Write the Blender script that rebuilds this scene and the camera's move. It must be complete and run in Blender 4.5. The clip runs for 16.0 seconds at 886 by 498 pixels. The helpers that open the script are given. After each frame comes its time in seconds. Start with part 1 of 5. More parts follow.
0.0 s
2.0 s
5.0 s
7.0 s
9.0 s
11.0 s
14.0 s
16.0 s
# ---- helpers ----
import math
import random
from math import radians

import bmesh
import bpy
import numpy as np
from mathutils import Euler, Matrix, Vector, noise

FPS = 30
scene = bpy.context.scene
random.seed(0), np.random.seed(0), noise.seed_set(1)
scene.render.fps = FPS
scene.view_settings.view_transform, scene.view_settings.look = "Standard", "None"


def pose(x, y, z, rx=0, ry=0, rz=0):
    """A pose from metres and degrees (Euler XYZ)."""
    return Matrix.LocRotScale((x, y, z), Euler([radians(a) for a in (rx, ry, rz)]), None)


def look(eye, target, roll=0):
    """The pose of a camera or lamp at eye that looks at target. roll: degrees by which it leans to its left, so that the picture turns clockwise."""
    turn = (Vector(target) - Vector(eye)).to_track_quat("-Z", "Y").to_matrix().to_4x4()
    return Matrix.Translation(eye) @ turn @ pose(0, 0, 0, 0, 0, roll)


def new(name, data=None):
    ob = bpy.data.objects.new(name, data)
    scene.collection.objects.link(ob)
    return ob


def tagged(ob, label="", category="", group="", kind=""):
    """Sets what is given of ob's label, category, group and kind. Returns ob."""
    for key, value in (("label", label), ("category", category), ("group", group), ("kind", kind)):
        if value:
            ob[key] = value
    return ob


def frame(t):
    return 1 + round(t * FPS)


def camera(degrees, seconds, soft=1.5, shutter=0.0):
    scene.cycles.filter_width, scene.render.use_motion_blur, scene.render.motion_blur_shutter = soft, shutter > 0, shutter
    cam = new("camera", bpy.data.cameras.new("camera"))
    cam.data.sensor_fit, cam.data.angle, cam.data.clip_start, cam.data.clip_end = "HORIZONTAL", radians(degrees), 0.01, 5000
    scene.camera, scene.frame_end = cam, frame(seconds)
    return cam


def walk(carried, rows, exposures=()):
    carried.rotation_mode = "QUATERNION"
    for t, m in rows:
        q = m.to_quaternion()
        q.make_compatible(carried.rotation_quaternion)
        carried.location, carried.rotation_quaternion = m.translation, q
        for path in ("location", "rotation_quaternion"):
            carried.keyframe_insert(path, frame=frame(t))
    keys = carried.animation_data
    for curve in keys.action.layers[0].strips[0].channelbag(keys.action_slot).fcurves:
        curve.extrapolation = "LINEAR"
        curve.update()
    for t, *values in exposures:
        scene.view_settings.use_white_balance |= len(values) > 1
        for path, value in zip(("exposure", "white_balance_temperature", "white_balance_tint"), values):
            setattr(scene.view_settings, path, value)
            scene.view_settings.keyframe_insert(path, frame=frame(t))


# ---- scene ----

● **Task statement**:
Select every line above that contains the word "curve", and copy it.

● **Answer to this problem**:
    for curve in keys.action.layers[0].strips[0].channelbag(keys.action_slot).fcurves:
        curve.extrapolation = "LINEAR"
        curve.update()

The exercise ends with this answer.